(ANSA) – ROMA, 25 MAR – Ha ballato una sola estate l’Italia di Mancini campione d’Europa, isola felice in un cammino tormentato fatto di due assenze ai mondiali consecutive. Allora, non era tutta colpa dello sprovveduto Ventura, capro espiatorio per il flop 2018. Il calcio italiano deve riazzerarsi nuovamente. Dai club alla federazione, dai tecnici ai giocatori, dai procuratori ai vivai, tanti i soggetti coinvolti. Da Bearzot in poi i ct hanno spesso preferito affondare coi fedelissimi piuttosto che predisporre un ricambio. Mancini aveva meno motivi per farlo, a distanza di pochi mesi dall’Europeo vinto. Lo spirito di squadra sembra essersi però dissolto.
– TECNICI POCO CORAGGIOSI: Ci sono i grossi nomi (Sarri, Mourinho, Allegri), gli esperti in predicato di vincere (Pioli, Spalletti, Inzaghi, Gasperini), i giovani dotati (Italiano, Dionisi, Tudor), ma la differenza con le partite di Premier e Liga e’ abissale.
– CLUB EGOISTI: troppi galli in un pollaio senza un equilibrio di visione e interessi fra grandi e piccoli.
Meglio spartirsi qualche osso che programmare per crescere. Rimandare un turno per aiutare Mancini è stato bocciato. E non basta a giustificare questa miopia le ingenti somme perse in due anni causa covid.
– FIGC: arduo il compito del presidente Gravina chiamato a gestire la nazionale confliggendo spesso con gli interessi dei club. Cambiare le regole, riformare i campionati e ridurre il numero delle squadre in A è un progetto che continua ad essere in salita.

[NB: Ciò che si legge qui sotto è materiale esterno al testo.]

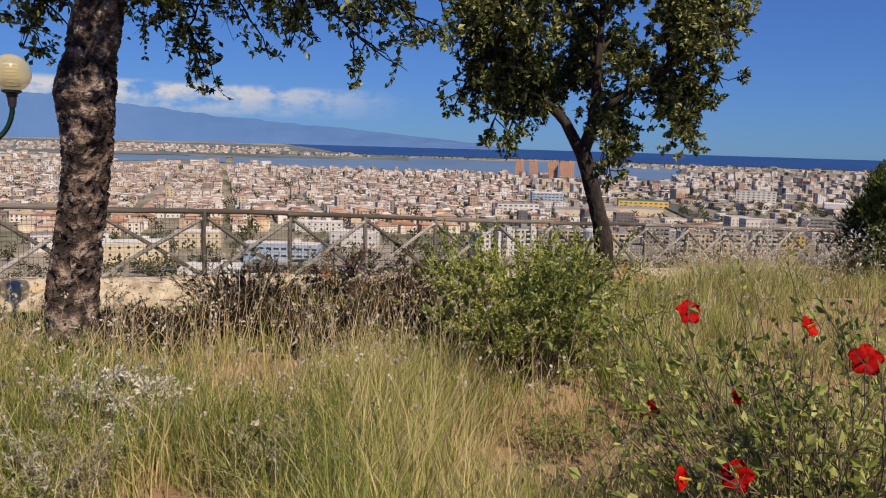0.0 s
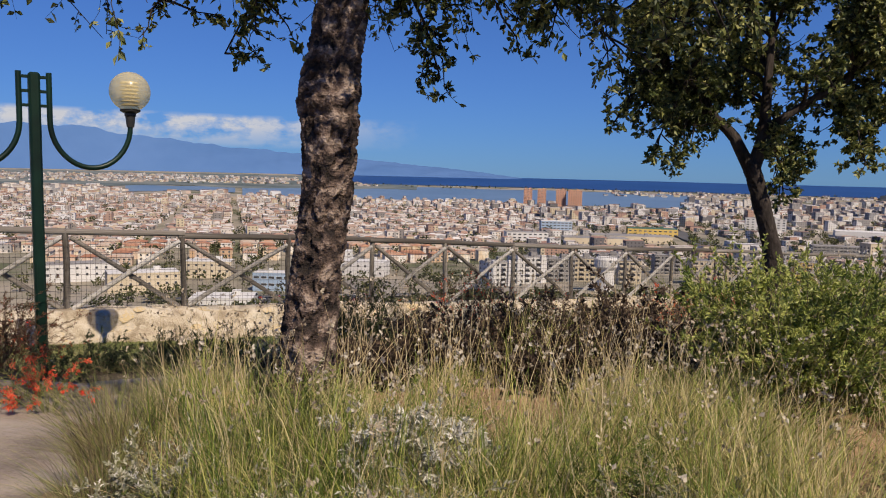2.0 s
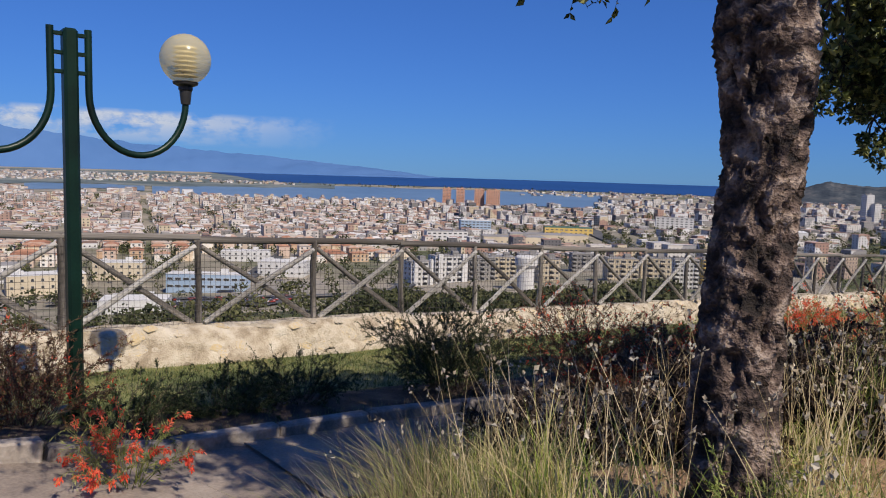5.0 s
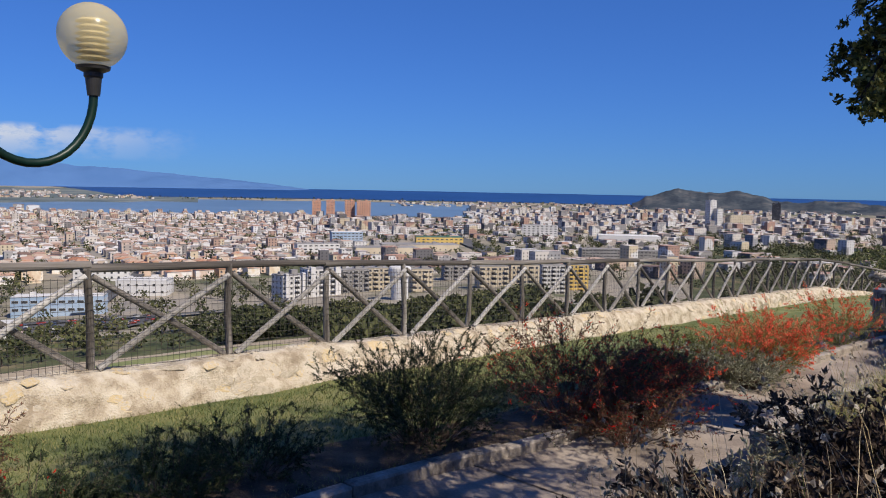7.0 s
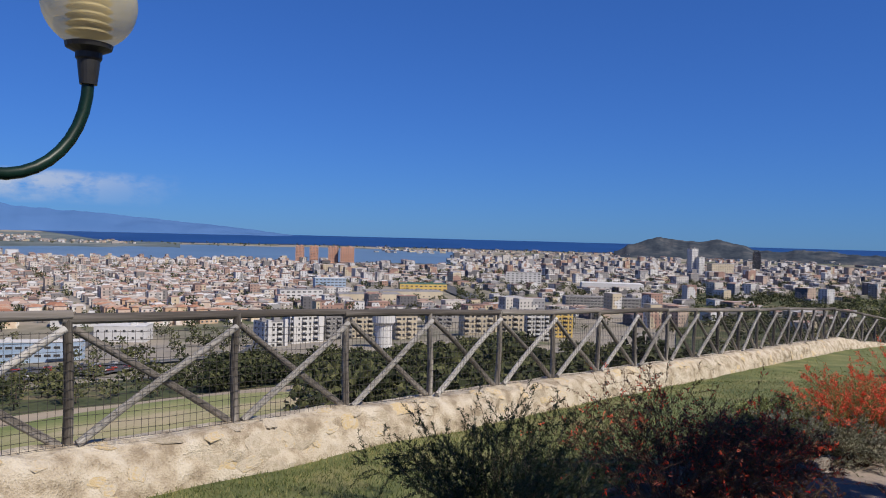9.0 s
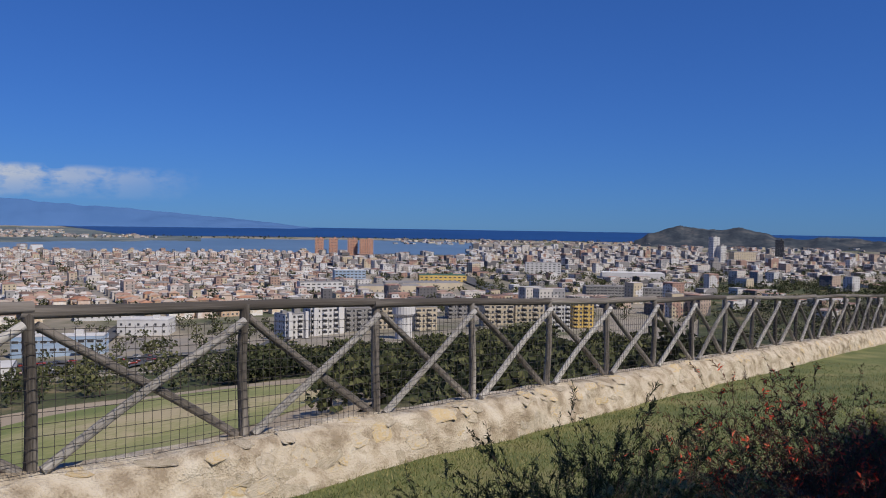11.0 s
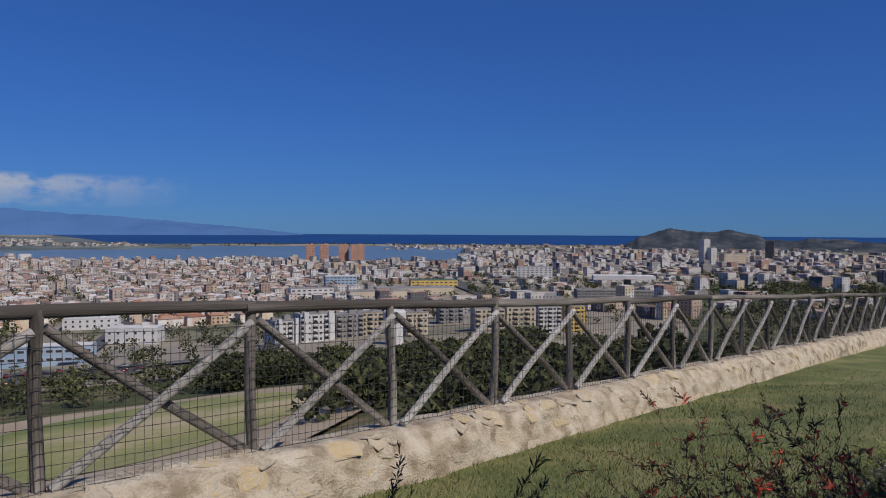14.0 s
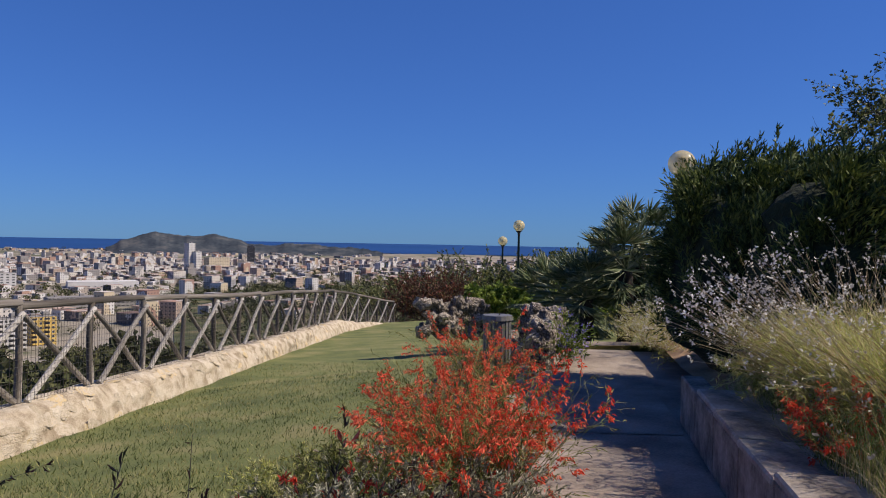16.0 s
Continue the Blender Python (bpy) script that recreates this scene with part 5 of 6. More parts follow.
p, k = meadow(42000, -4.4, 6.0, -10.8, -5.9, gr)
p = p[((p[:, 0] + 2.1) / 1.7) ** 2 + ((p[:, 1] - 4.75) / 1.0) ** 2 > gr.uniform(0.5, 1.1, len(p))]
n = len(p)
tagged(part("dry_grass", [blades(p, gr.uniform(0.1, 0.36, n), gr.normal(0, 0.5, (n, 2)), gr.uniform(0.002, 0.005, n), gr)], M["straw"]), "dry straw coloured grass among the green", "grass", kind="stuff")
p, k = meadow(26000, -4.3, 4.0, -11.5, -7.2, gr)
clump = fbm(np.stack([p[:, 0] * 2.3, p[:, 1] * 2.3, 0 * p[:, 0]], -1), 3, 29)
p = p[clump > 0.55]
n = len(p)
tagged(part("coarse_grass", [blades(p, gr.uniform(0.25, 0.6, n), gr.normal(0, 0.3, (n, 2)), gr.uniform(0.004, 0.008, n), gr)], M["grass"]), "coarse bright green grass clumps in the meadow", "grass", kind="stuff")
# flowering stalks with pale seed heads
p, k = meadow(1700, -3.7, 5.5, -10.2, -6.3, gr)
px_, py_ = gr.uniform(-3.5, 0.2, 420), gr.uniform(3.0, 4.4, 420)
p = np.concatenate([p, np.stack([px_, py_, bed_z(px_, py_)], -1)])
n = len(p)
st_, sr_ = grow(p, np.stack([gr.normal(0, 0.25, n), gr.normal(0, 0.25, n), np.ones(n)], -1), gr.uniform(0.3, 0.75, n), np.full(n, 0.0022), gr, 0.16, 0.12, 6)
tip = st_[:, -1]
hd = []
for _ in range(5):
    hd.append(leaves(tip + gr.normal(0, 0.008, tip.shape), unit(st_[:, -1] - st_[:, -2]) + gr.normal(0, 0.9, tip.shape), gr.uniform(0.012, 0.026, n), gr, 0.7))
tagged(part("seed_stalks", [tubes(st_, sr_, 3)] + [(a, b, 1) for a, b, _ in hd], [M["straw"], M["seed"]]), "thin dry stalks with pale fluffy seed heads", "grass", kind="stuff")

# leafy weeds among the grass
wd = np.random.default_rng(91)
for k in range(26):
    sx, sy = (wd.uniform(-3.4, -1.3), wd.uniform(1.6, 3.4)) if k < 17 else (wd.uniform(-1.2, 1.4), wd.uniform(2.6, 4.6))
    shrub("leafy_weed", sx, sy, bz(sx, sy), 0.22, wd.uniform(0.22, 0.42), "leafy green weed with pale seed heads in grass", ("bush_leaf", "rush", "grey_leaf")[k % 3], 0.022, 42, 34, 400 + k, 0.32, 1.2, 0.15, 46, "seed", 0.016, "straw", "weed", 0.0018, group="meadow weeds")

# ---- clipped hedge ----
def hedge(cx, cy, z, sx, sy, h, yaw, n, seed, label):
    r = np.random.default_rng(seed)
    ob = tagged(new("juniper_hedge"), label, "hedge")
    d = unit(r.normal(size=(n, 3)) * np.array([1, 1, 0.8]))
    d[:, 2] = np.where(d[:, 2] < -0.75, -d[:, 2], d[:, 2])
    body = np.sign(d) * np.abs(d) ** 0.75
    lump = 1 + 0.3 * (fbm(d * 2.4 + seed, 3) - 0.5) * 2
    loc = body * np.array([sx, sy, h / 2]) * lump[:, None]
    c, s = math.cos(yaw), math.sin(yaw)
    rot = np.array([[c, -s, 0], [s, c, 0], [0, 0, 1]])
    pts = loc @ rot.T + np.array([cx, cy, z + h / 2])
    out = d @ rot.T
    lit = d[:, 2] > -0.35
    pts, out, n = pts[lit], out[lit], int(lit.sum())
    lead = fbm(pts * 2.6 + seed, 2, 3)[:, None]
    keep = lead[:, 0] > 0.44
    pts, out, lead = pts[keep], out[keep], lead[keep]
    n = len(pts)
    way = unit(out * 0.7 + np.array([0.25, -0.35, 0.4]) + 1.6 * (np.stack([vnoise(pts * 3 + 11), vnoise(pts * 3 + 23), vnoise(pts * 3 + 37)], -1) - 0.5))
    sp, srr = grow(pts - out * 0.1, way + r.normal(0, 0.25, (n, 3)), (0.16 + 0.8 * (lead[:, 0] - 0.44)) * r.uniform(0.8, 1.6, n), np.full(n, 0.004), r, 0.2, 0.0, 4)
    crest = pts[(out[:, 2] > 0.35) & (r.uniform(0, 1, n) < 0.16)]
    cp, _ = grow(crest, np.array([0.3, -0.45, 0.75]) + r.normal(0, 0.35, crest.shape), r.uniform(0.16, 0.42, len(crest)), np.full(len(crest), 0.005), r, 0.12, 0.1, 6)
    cl, cd = pick_along(cp, len(crest) * 40, r, 0.0)
    lp, ld = pick_along(sp, n * 9, r, 0.05)
    lp, ld = np.concatenate([lp, cl]), np.concatenate([ld, cd])
    part("spray_growth", [leaves(lp, ld + r.normal(0, 0.35, lp.shape), r.uniform(0.04, 0.1, len(lp)), r, 0.17)], M["hedge"], ob, "dark green scaly juniper sprays")
    # Near-black body inside the sprays: the hedge's inner shade as colour.
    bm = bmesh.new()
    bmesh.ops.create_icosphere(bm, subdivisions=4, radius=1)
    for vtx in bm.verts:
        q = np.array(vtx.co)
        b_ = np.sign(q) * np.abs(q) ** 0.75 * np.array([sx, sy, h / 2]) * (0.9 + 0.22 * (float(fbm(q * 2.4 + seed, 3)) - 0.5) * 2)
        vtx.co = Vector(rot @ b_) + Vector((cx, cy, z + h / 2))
    part("shade_core", bm, M["hedge_core"], ob)
    return ob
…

– VIVAI E PROCURATORI: le squadre Primavera sono piene di stranieri. Costano di meno, vengono presi ‘all’ingrosso’, procurano cospicui introiti di intermediazione. Il beffardo risultato è però che perdono anche non promuovendo giocatori italiani. All’estero (il Barcellona insegna) funziona diversamente. (ANSA).